The current account is swinging back from a 3.7 billion dollar deficit in 2008, when Sri Lanka entered a balance of payments crisis. The island is prone to balance of payments crises since it follows a soft pegged exchange rate regime.
A steep contraction in the current account also occurred in the wake of a severe balance of payments crisis in 2001, when a deficit of 1,066 million US dollars in 2000, dwindled to just 215.1 million in the following year.
More Income
Sri Lanka started to register large and persistent trade deficits after 1977, when the economy was opened up and people went abroad for foreign jobs, increasing incomes.
Remittances started to increase the spending power of the people and capital inflows - especially foreign aid - also added to domestic purchasing power, driving import demand.
In Sri Lanka, the current account - especially imports via the trade account - is the key escape valve for foreign inflows as the capital account is restricted.
Money also flows out when the central bank sterilizes current inflows to build up foreign reserves, further restricting the spending power of the economy in the wake of a balance of payments crisis.
The central bank has locked up over five billion US dollars in reserves this year. Some were from the IMF and some were borrowed reserves directly swapped for government bonds, bypassing the domestic economy.Empty Pockets
During and soon after a balance of payments crisis, imports collapse also because interest rates shoot up and banks are hit by liquidity shortages. This increases bad loans, banks restrict credit, slowing the economy and import demand.

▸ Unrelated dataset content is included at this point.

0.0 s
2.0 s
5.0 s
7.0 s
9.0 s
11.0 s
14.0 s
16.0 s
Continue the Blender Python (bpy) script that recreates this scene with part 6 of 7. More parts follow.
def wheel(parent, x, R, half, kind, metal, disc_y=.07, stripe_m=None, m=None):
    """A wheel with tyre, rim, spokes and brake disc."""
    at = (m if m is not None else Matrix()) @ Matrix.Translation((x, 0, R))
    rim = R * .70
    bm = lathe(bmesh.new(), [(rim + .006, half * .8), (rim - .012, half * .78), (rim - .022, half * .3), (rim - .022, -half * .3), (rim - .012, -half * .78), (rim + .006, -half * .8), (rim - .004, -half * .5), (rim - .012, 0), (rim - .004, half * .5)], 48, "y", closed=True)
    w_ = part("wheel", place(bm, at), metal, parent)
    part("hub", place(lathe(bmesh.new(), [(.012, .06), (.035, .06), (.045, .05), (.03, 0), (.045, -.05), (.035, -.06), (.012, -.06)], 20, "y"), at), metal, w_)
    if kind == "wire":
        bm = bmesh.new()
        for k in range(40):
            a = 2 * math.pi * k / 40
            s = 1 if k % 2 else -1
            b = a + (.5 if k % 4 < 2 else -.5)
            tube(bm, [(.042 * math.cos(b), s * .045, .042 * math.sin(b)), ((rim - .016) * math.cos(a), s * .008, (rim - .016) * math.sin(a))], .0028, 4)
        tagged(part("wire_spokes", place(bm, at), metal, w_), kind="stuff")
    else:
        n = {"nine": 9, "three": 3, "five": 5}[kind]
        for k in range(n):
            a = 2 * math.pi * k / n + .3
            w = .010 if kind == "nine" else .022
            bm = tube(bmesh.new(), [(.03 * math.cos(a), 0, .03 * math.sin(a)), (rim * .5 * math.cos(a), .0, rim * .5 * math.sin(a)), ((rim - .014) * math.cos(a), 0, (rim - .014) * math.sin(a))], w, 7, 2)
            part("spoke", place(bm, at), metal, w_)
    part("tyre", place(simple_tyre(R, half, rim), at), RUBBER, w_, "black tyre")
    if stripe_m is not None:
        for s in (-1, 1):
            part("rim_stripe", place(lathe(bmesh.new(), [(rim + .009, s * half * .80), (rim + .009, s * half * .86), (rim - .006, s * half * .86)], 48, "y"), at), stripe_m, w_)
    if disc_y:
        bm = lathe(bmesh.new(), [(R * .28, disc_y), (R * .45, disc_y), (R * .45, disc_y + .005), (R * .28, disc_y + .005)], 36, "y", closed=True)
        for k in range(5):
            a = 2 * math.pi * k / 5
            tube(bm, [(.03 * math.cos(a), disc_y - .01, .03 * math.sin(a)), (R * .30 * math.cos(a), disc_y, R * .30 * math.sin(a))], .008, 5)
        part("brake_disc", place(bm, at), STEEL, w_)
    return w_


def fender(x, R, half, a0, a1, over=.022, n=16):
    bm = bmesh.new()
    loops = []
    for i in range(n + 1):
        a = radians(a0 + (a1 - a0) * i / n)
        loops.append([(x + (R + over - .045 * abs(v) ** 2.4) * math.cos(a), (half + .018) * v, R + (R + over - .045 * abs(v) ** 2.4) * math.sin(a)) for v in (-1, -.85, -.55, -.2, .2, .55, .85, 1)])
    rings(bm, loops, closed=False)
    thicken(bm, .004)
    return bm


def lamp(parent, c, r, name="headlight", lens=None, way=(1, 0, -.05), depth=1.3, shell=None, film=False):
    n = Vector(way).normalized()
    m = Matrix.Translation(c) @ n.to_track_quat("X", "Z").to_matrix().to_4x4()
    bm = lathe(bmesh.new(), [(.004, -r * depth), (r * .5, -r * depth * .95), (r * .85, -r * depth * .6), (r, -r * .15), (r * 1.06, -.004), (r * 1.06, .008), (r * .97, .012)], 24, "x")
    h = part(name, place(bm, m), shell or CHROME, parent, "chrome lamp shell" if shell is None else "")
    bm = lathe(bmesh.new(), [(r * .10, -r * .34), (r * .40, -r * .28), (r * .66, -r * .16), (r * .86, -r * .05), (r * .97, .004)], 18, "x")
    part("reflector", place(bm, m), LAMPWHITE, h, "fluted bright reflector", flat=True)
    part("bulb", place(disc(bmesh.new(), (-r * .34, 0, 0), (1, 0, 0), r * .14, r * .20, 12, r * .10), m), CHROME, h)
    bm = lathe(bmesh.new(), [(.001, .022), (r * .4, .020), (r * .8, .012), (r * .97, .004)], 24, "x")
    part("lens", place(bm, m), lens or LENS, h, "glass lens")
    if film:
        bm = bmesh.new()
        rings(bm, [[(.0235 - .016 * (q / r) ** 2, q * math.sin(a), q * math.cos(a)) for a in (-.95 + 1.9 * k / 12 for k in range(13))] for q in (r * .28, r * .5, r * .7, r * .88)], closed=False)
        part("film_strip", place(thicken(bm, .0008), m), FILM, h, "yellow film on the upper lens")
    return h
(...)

It is also usual for the government to impose trade controls, in the form of punitive taxes, or additional margins for letters of credit amid a balance of payments crisis, until a float of the currency and International Monetary Fund help comes.
In 2009, however the demand for Sri Lanka's exports also crashed amid a global slump, further reducing the incomes and spending power in the domestic economy.

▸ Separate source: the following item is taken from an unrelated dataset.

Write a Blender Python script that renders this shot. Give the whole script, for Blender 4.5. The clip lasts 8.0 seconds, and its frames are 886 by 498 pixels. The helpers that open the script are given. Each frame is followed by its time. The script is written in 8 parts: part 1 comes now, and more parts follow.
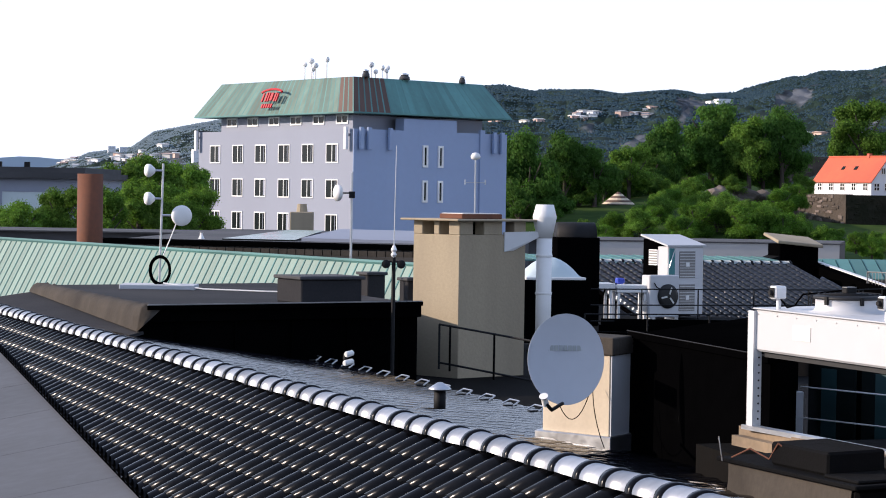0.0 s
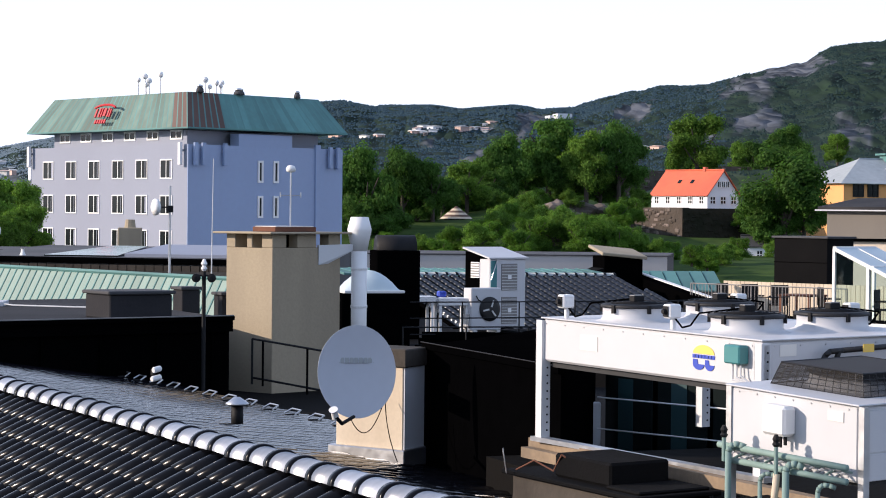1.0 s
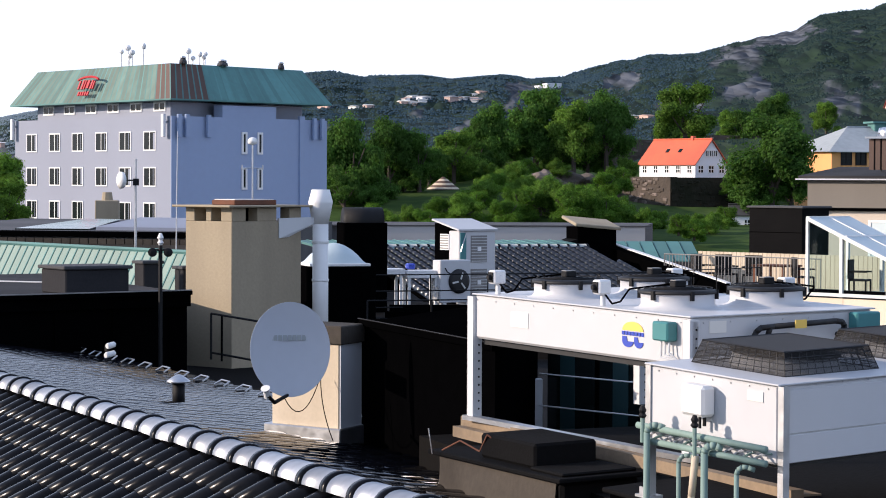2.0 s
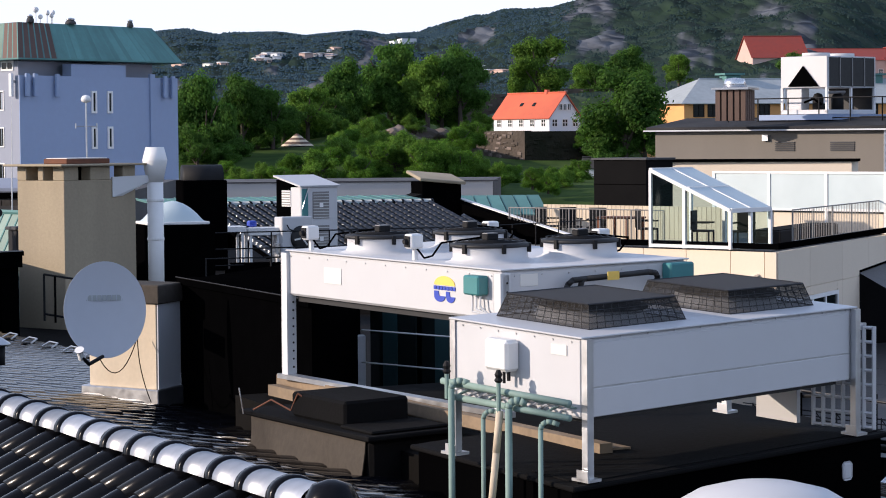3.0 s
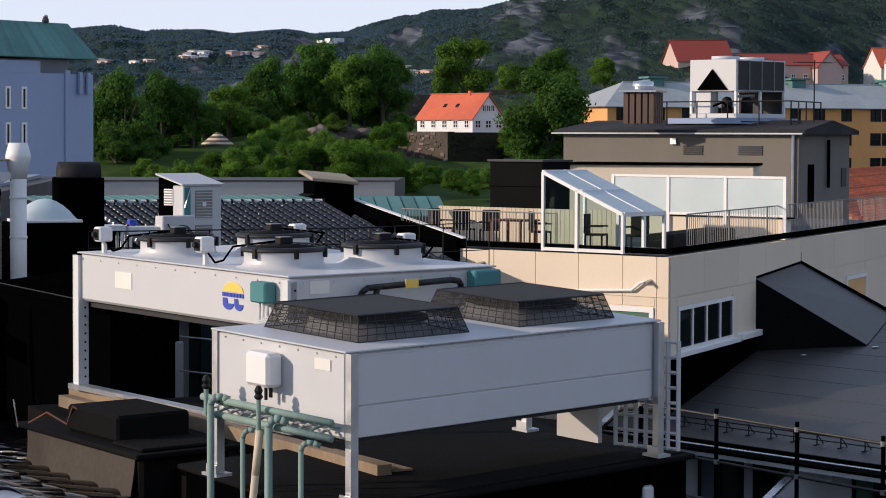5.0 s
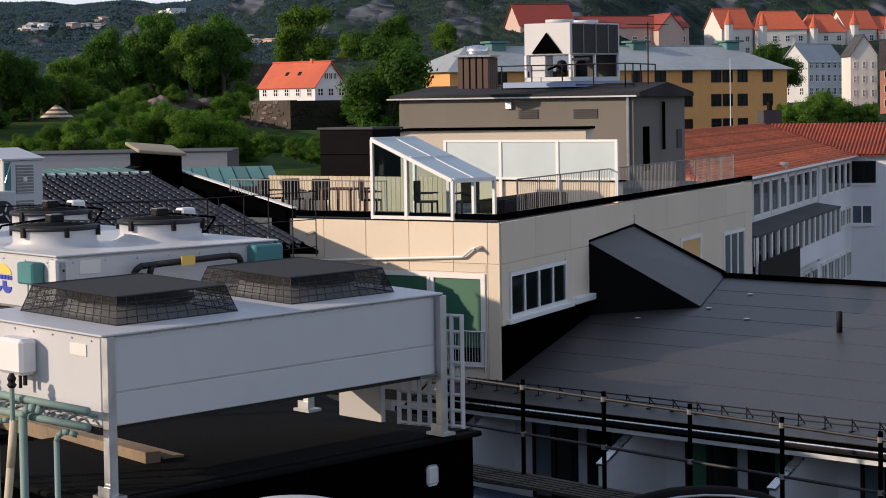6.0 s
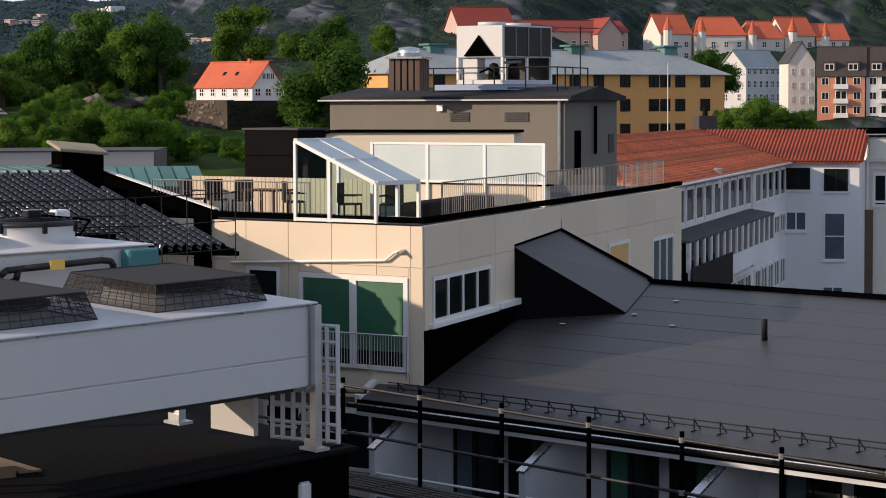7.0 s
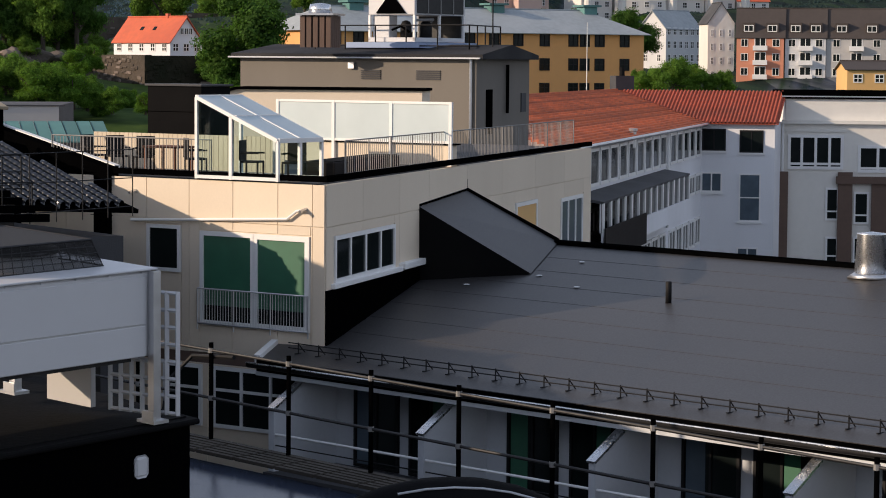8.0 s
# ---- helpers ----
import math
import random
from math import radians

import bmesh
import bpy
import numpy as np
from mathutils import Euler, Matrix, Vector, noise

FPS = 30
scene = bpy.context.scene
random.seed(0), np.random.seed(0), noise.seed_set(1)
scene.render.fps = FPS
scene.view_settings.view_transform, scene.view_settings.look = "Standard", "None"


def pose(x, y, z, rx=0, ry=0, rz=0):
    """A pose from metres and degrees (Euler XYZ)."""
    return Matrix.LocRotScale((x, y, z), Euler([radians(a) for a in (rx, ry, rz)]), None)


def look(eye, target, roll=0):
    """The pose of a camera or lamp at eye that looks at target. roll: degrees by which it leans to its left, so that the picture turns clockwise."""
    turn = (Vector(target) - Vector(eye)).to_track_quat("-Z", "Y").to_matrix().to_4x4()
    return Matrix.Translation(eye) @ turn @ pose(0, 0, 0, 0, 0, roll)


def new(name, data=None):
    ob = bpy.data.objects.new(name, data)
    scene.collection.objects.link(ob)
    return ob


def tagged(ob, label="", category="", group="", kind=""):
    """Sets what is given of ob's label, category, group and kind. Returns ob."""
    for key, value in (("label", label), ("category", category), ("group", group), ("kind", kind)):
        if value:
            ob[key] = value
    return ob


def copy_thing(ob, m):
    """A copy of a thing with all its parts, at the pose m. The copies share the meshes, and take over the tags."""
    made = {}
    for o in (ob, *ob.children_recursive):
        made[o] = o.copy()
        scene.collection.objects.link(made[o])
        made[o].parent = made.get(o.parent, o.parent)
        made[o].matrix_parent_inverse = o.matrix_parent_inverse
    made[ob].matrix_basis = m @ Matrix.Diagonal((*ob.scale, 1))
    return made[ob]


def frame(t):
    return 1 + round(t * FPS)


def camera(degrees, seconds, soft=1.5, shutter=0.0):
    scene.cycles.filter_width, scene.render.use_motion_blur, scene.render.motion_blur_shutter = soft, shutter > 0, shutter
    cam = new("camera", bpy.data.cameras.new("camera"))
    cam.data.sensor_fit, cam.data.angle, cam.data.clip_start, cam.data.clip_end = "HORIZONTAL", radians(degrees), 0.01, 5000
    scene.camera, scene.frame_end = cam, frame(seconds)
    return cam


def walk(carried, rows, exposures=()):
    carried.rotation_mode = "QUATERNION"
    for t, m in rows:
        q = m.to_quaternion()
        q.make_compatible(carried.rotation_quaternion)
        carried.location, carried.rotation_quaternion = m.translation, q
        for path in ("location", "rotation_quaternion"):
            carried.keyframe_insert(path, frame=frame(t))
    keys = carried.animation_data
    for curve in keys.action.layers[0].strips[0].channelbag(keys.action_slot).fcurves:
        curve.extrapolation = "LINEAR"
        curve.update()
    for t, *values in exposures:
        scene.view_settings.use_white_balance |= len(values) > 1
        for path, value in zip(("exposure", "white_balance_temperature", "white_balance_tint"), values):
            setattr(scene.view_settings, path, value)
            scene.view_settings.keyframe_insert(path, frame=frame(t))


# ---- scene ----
cam = camera(20, 8.0, soft=1.0)
PATH = [
    (0.0, look((0.000, 0.000, 0.000), (0.000, 19.995, -0.460), 0.90)),
    (0.5, look((0.238, 0.245, -0.012), (0.450, 20.233, -0.685), 0.92)),
    (1.0, look((0.526, 0.467, -0.054), (1.778, 20.425, -0.374), 0.56)),
    (1.2, look((0.611, 0.545, -0.039), (2.081, 20.484, -0.584), -0.39)),
    (2.3, look((1.229, 1.054, -0.018), (2.573, 21.001, -0.575), 0.57)),
    (2.5, look((1.286, 1.108, -0.023), (3.315, 20.997, -0.588), 0.33)),
    (3.0, look((1.493, 1.224, -0.039), (3.935, 21.053, -0.947), -0.46)),
    (3.5, look((1.774, 1.411, -0.067), (4.012, 21.263, -1.007), 1.66)),
    (4.0, look((2.090, 1.755, -0.069), (4.652, 21.568, -1.008), 0.41)),
    (4.2, look((2.184, 1.855, -0.044), (5.116, 21.621, -0.882), -0.57)),
    (5.3, look((2.810, 2.415, -0.065), (6.055, 22.126, -1.047), 1.02)),
    (5.5, look((2.939, 2.515, -0.056), (6.626, 22.144, -1.112), 0.99)),
    (6.0, look((3.193, 2.826, -0.059), (7.383, 22.347, -1.231), -0.86)),
    (6.5, look((3.451, 3.086, -0.053), (7.784, 22.578, -1.190), 1.16)),
    (7.0, look((3.698, 3.385, -0.066), (8.366, 22.798, -1.226), -0.17)),
    (7.5, look((3.931, 3.658, -0.076), (8.738, 23.030, -1.357), -1.55)),
    (8.0, look((4.260, 3.879, -0.057), (9.537, 23.112, -1.551), 0.44)),
]
walk(cam, PATH, [(0.0, 0.25, 5600, 16), (2.5, 0.24, 5600, 16), (3.2, 0.10, 5600, 16), (4.0, -0.18, 5650, 15), (5.5, -0.26, 5900, 15), (6.5, -0.20, 6150, 15), (7.2, -0.15, 6250, 15), (8.0, -0.10, 6250, 15)])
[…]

But credit growth and economic activity, is now starting to pick up.
The Central Bank has also said it was planning to relax capital controls.
A true and a sustainable improvement in the current account takes place either in an improvement in exports or an increase in the services income. The present current account surplus has been brought about by none, but a stable level of remittances which is again vulnerable to growth prospects in the Western world and the Middle East.
The complacence expressed is like a diabetic who, after seeing a blood sugar report taken just after an insulin injection, throws away his medicine kit.
The danger is, with the soft peg in force, the exchange rate becomes artificial and both exports and remittances get penalised, while imports and service payments get incentivised leading to a permanent BOP problem.